Seni seviyorum demekten kaçan erkek sevilir mi?
Kadınlarla erkekler arasındaki en büyük farklardan biri, güzel sözleri telaffuz etmede kendini gösterir. Kadınlar içlerinden geleni çekinmeden, bekletmeden söylerler. Erkekler ise genellikle pozitif duygularına dair hiçbir şey dile getirmezler.
Bir erkek televizyonda, sokakta, orada burada gördüğü bir kadın için cömertçe “Ne güzel”, “Çok güzel” “Vay be, hatuna bak” der. Ama yanındaki sevgilisinden, bir tanesinden “Ne güzelsin” lafını esirger.
Kadının telaffuz etmekten çekinmediği “Seni seviyorum”u, erkeğin ağzından kerpetenle bile almak mümkün değildir. Araya az biraz mesafe girince “Seni özledim”i, “Sana sarılmak istiyorum”u duymayı ise kadın nafile bekler.
Kadın erkeğe der ki: Niye bana hiç beni sevdiğini, beğendiğini söylemiyorsun?
Erkek cevap verir: Sevmesem, beğenmesem yanında durur muyum? Yani bir de kendine değer biçer. Aslında uçacak, kaçacak bir şeydir de kendisi, varlığını yanındaki kadına armağan etmektedir.
Kadın erkeğe sorar: Kaç gün oldu ayrı uyuyoruz, beni özlemedin mi? Erkek bunu bir biçimde zaten söze dökmüştür de kadın anlamamıştır: “Ne zaman dönüyorsun?”

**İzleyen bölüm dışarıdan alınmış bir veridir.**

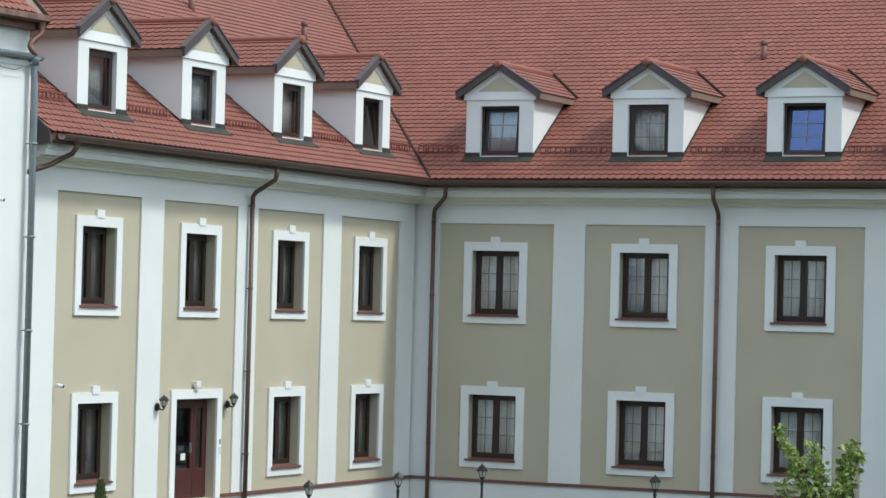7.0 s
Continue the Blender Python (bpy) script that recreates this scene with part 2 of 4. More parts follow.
    def mesh(self, name, mat, smooth=False):
        me = bpy.data.meshes.new(name)
        me.from_pydata(self.v, [], self.f)
        bm = bmesh.new()
        bm.from_mesh(me)
        bmesh.ops.recalc_face_normals(bm, faces=bm.faces)
        bm.to_mesh(me)
        bm.free()
        me.materials.append(mat)
        if smooth:
            me.polygons.foreach_set("use_smooth", [True] * len(me.polygons))
        return me


def box(*a):
    return G().box(*a)


def part(name, g, mat, parent, label="", smooth=False, bevel=0.0):
    ob = new(name, g.mesh(name, mat, smooth))
    ob.parent = parent
    if bevel:
        md = ob.modifiers.new("edge", "BEVEL")
        md.width, md.segments, md.limit_method = bevel, 2, "ANGLE"
    return tagged(ob, label)


def thing(name, m, label, category, group="", kind=""):
    ob = new(name)
    ob.matrix_basis = m
    return tagged(ob, label, category, group, kind)


def structure(name, g, mat, m, label, category, smooth=False):
    ob = new(name, g.mesh(name, mat, smooth))
    ob.matrix_basis = m
    return tagged(ob, label, category, kind="structure")


def wall_grid(g, x0, x1, z0, z1, holes, y0, y1):
    """A wall from y0 (outer) to y1 with rectangular holes (xa, xb, za, zb) right through it."""
    xs = sorted({x0, x1, *(v for h in holes for v in h[:2] if x0 < v < x1)})
    zs = sorted({z0, z1, *(v for h in holes for v in h[2:4] if z0 < v < z1)})
    def solid(i, j):
        if not (0 <= i < len(xs) - 1 and 0 <= j < len(zs) - 1):
            return False
        cx, cz = (xs[i] + xs[i + 1]) / 2, (zs[j] + zs[j + 1]) / 2
        return not any(h[0] < cx < h[1] and h[2] < cz < h[3] for h in holes)
    for i in range(len(xs) - 1):
        for j in range(len(zs) - 1):
            if not solid(i, j):
                continue
            a, b, c, d = xs[i], xs[i + 1], zs[j], zs[j + 1]
            g.add([(a, y0, c), (b, y0, c), (b, y0, d), (a, y0, d)], [(0, 1, 2, 3)])
            g.add([(a, y1, c), (b, y1, c), (b, y1, d), (a, y1, d)], [(3, 2, 1, 0)])
            for di, dj, q in ((-1, 0, ((a, c), (a, d))), (1, 0, ((b, d), (b, c))), (0, -1, ((b, c), (a, c))), (0, 1, ((a, d), (b, d)))):
                if not solid(i + di, j + dj):
                    (xa, za), (xb, zb) = q
                    g.add([(xa, y0, za), (xb, y0, zb), (xb, y1, zb), (xa, y1, za)], [(0, 1, 2, 3)])
    return g


def arch(c, half, spring, rise, n=14):
    """Points of a segmental arch from left to right."""
    r = (half * half + rise * rise) / (2 * rise)
    a = math.asin(half / r)
    return [(c + r * math.sin(t), spring + rise - r + r * math.cos(t)) for t in np.linspace(-a, a, n)]


# ---- frames of reference: x along each facade, y inwards ----
BACK = Matrix.Identity(4)
LEFT = pose(0, 0, 0, 0, 0, 90)
PHI = -3.7227
MANOR = pose(0, -17, 0, 0, 0, 90 + PHI) @ pose(17, -0.4, 0)

# ---- levels of the two wings ----
Z_EAVE, SILL_U, SILL_L, LEDGE, ROOF0, DORM0 = 8.65, 5.36, 1.96, 1.45, 9.06, 9.12
KP, OVER = 0.745, 0.73
KPL, OVER_L, RIDGE_L = 0.79, 0.69, 6.22      # the side wing is a little steeper
WIN_W, WIN_H = 1.22, 1.54
RIDGE_IN = 6.7
CP = 1 / math.sqrt(1 + KP * KP)
BACK_C = [2.14 + 3.745 * k for k in range(9)]
LEFT_C = [-2.38 - 3.84 * k for k in range(4)]
DOOR_B, DOOR_L = 6, 2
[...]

Kadın genellikle bu sözlerle kendini bir süre avutur. Farkında olmasa da erkeğin tutulacak, korunacak bir değer olduğunu kabul ettiğinden, “Doğru” der, “sevmese yanımda durmaz ki.” “Evet” der, “demek ki beni özlediğinden soruyor ne zaman döneceğimi.”

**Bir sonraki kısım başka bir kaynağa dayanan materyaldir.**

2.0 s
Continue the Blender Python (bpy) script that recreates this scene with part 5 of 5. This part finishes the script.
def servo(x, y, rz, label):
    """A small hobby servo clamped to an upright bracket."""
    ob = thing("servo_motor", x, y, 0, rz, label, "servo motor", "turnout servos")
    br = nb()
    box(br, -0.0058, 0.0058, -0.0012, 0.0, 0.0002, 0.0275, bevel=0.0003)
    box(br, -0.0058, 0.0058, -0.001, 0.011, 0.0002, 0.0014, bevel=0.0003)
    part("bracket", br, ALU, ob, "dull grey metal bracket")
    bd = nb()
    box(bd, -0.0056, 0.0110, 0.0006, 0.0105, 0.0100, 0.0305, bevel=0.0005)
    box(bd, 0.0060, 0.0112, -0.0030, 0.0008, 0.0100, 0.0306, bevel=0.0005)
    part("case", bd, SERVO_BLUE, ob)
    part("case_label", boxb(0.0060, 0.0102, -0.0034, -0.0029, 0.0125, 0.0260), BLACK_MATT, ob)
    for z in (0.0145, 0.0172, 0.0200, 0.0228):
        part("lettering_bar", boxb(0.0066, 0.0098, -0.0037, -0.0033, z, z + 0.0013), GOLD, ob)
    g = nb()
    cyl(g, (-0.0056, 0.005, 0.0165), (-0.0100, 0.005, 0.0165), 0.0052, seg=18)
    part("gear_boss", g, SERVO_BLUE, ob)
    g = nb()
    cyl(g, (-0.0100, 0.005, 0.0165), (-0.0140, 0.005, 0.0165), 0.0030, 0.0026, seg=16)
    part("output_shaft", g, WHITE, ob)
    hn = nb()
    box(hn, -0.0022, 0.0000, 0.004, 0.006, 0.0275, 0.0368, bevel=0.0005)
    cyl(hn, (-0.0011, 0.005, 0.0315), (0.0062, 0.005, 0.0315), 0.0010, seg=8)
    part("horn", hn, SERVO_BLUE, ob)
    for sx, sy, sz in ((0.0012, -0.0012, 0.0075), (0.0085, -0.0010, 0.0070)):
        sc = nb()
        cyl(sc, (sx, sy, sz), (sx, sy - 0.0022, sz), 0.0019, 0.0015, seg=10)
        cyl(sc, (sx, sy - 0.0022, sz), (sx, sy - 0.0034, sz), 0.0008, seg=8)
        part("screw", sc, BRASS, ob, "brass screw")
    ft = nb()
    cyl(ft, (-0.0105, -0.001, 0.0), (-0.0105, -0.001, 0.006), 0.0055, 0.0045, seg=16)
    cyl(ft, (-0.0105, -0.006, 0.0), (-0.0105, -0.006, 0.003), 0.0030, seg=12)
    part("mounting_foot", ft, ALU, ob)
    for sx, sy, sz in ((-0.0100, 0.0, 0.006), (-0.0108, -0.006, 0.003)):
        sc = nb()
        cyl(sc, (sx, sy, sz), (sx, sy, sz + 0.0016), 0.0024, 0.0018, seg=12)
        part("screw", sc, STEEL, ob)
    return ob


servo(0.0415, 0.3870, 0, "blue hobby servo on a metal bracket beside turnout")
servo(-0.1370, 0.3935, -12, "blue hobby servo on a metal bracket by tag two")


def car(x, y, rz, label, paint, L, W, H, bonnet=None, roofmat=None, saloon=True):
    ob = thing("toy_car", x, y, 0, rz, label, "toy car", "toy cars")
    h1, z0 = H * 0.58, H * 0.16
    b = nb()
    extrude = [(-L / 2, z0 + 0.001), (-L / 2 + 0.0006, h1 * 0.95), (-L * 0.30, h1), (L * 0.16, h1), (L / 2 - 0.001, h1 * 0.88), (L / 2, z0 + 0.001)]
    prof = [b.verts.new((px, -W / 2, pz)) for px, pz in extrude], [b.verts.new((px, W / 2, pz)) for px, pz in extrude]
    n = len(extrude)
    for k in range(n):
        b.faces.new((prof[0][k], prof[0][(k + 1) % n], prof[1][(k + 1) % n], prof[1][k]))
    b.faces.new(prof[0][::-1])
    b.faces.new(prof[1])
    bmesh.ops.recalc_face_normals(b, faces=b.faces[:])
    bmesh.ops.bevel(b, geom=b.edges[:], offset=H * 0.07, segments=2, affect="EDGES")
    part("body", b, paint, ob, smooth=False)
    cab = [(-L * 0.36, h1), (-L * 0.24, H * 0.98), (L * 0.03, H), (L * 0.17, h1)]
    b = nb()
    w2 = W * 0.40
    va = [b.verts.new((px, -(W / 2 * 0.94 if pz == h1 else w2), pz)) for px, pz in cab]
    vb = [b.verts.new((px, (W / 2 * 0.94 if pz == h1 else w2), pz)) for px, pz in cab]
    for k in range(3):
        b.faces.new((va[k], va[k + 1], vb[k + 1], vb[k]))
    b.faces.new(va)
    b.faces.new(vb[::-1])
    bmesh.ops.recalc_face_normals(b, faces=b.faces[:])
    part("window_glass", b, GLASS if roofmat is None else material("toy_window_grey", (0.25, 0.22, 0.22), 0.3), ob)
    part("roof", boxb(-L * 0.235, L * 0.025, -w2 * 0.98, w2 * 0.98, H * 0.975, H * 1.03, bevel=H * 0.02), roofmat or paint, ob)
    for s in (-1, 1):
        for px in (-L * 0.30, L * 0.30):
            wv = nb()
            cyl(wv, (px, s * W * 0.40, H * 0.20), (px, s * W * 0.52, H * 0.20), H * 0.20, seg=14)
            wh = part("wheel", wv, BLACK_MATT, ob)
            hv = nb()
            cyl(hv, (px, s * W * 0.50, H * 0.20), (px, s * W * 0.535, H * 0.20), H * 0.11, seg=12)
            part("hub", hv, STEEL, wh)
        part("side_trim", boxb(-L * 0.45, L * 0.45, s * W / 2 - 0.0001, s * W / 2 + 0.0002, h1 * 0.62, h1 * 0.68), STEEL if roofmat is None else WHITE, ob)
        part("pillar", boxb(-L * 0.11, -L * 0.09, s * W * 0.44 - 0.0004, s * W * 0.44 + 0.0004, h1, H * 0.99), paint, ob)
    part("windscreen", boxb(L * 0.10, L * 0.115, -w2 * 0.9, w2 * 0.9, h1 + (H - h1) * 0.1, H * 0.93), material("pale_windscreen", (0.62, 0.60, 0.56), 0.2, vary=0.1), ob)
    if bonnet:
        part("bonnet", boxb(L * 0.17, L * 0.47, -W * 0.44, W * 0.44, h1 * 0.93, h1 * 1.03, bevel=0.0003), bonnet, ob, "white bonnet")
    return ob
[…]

Erkeğin diline akrep kaçması, kadının gönlüne hitap edecek bir çift lafı etmemesi, onun düşünebileceğinden daha fazla zarar verir aralarındaki ilişkiye. Çünkü kadın sevdildiğini, beğenildiğini tahmin etmekten, öngörmekten, hayatındaki adamın davranışlarına bakıp bir tür altyazı okumaktan bıkar. Araları türlü sebeplerden açıldığında, kadının aklına zaten sevilmediği gelir, sevdildiğini duymamak mesafelerin açılmasını hızlandırır.

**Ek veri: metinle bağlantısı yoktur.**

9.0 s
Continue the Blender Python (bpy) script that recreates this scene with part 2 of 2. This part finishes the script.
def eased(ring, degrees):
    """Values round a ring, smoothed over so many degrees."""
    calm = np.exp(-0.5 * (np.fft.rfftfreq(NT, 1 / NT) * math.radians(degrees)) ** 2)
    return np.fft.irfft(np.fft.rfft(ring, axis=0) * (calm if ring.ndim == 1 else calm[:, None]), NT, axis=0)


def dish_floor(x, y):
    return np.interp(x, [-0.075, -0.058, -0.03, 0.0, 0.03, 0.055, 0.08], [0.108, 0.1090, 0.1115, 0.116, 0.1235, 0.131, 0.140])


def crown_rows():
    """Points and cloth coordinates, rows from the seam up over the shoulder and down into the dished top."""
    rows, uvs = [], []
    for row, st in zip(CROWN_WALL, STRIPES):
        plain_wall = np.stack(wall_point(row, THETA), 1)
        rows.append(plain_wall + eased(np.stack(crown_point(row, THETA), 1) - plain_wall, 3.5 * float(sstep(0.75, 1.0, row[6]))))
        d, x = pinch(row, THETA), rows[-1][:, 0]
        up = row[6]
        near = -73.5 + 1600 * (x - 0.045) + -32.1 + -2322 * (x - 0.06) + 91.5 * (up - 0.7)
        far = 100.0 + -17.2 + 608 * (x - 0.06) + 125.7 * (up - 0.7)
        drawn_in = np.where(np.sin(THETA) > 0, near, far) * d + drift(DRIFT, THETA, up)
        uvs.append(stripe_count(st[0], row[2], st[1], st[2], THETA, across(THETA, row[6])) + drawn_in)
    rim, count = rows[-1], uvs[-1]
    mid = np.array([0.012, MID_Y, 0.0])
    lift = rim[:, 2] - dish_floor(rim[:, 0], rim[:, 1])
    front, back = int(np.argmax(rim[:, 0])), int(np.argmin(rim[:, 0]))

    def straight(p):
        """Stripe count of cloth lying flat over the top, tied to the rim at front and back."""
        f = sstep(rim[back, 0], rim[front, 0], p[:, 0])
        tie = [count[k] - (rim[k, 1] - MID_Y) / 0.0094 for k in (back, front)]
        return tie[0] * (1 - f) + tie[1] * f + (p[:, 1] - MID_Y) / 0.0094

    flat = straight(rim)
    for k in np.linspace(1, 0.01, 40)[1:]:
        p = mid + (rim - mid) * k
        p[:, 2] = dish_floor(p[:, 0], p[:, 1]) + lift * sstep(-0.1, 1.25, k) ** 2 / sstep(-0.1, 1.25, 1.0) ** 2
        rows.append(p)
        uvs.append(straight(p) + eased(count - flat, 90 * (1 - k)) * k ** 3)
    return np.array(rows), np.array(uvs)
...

Erkek mesela arabasını sevdiğini söyler, motosikletini sevdiğini söyler. Cebinde taşıdığı çakısını bıçağını, magalda kanat çevirmeyi, annesini ne kadar sevdiğini söyler. Ama erkek beraber olduğu kadına onu sevdiğini söylemez.
Niye?
Çünkü mesela arabasını, motosikletini, çakısını bıçağını, kanat çevirmeyi, annesini sevdiğini söylemek erkeksi, kadını sevdiğini söylemeyi kadınsı bir şeydir onun için. Muhtemelen büyürken bir erkeğin annesine onu sevdiğini söylediğine şahit olmamıştır. Muhtemelen erkeklerin kadınlara sevgi sözleri sarf etmediği bir iklimde yetişmiştir. Muhtemelen öğrendiklerini değiştirmek bir fikir olarak bile aklına gelmemiştir.
Ne olacak peki? Kadınların sevildiğini duymaya ihtiyacı var, erkekler söylememekte ısrarlı. Ne yapsın kadınlar?
“Madem o söylemiyor, ben de artık demeyeceğim” deyip sussunlar, ucuna gelince söylememek için dillerini mi ısırsınlar? Bir kadın sevdiğini söylemeden ne kadar durabilir ki? Bir kadın sevildiğini duymadan ne kadar o ilişki içinde kalabilir ki?
Erkekler keşke kestirip atmasalar “sevmesem yanında durur muyum” diye. Bunu bir tür iltifat olarak kabul etmeseler. Sevdiklerini arada bir söyleseler, en azından buna gayret etseler. Erkeklerine zarar gelmeyeceğini anlasalar. Dile getirdikleri sevginin ilişkilerine nasıl huzur vereceğini, anlaşmazlıkları çözmeye nasıl katkısı olacağını keşke görebilseler.
Bilseler, şu hayatta ancak sevgilerini ifade ettikleri kadar sevilecekler. Onlar adına ne büyük kayıp.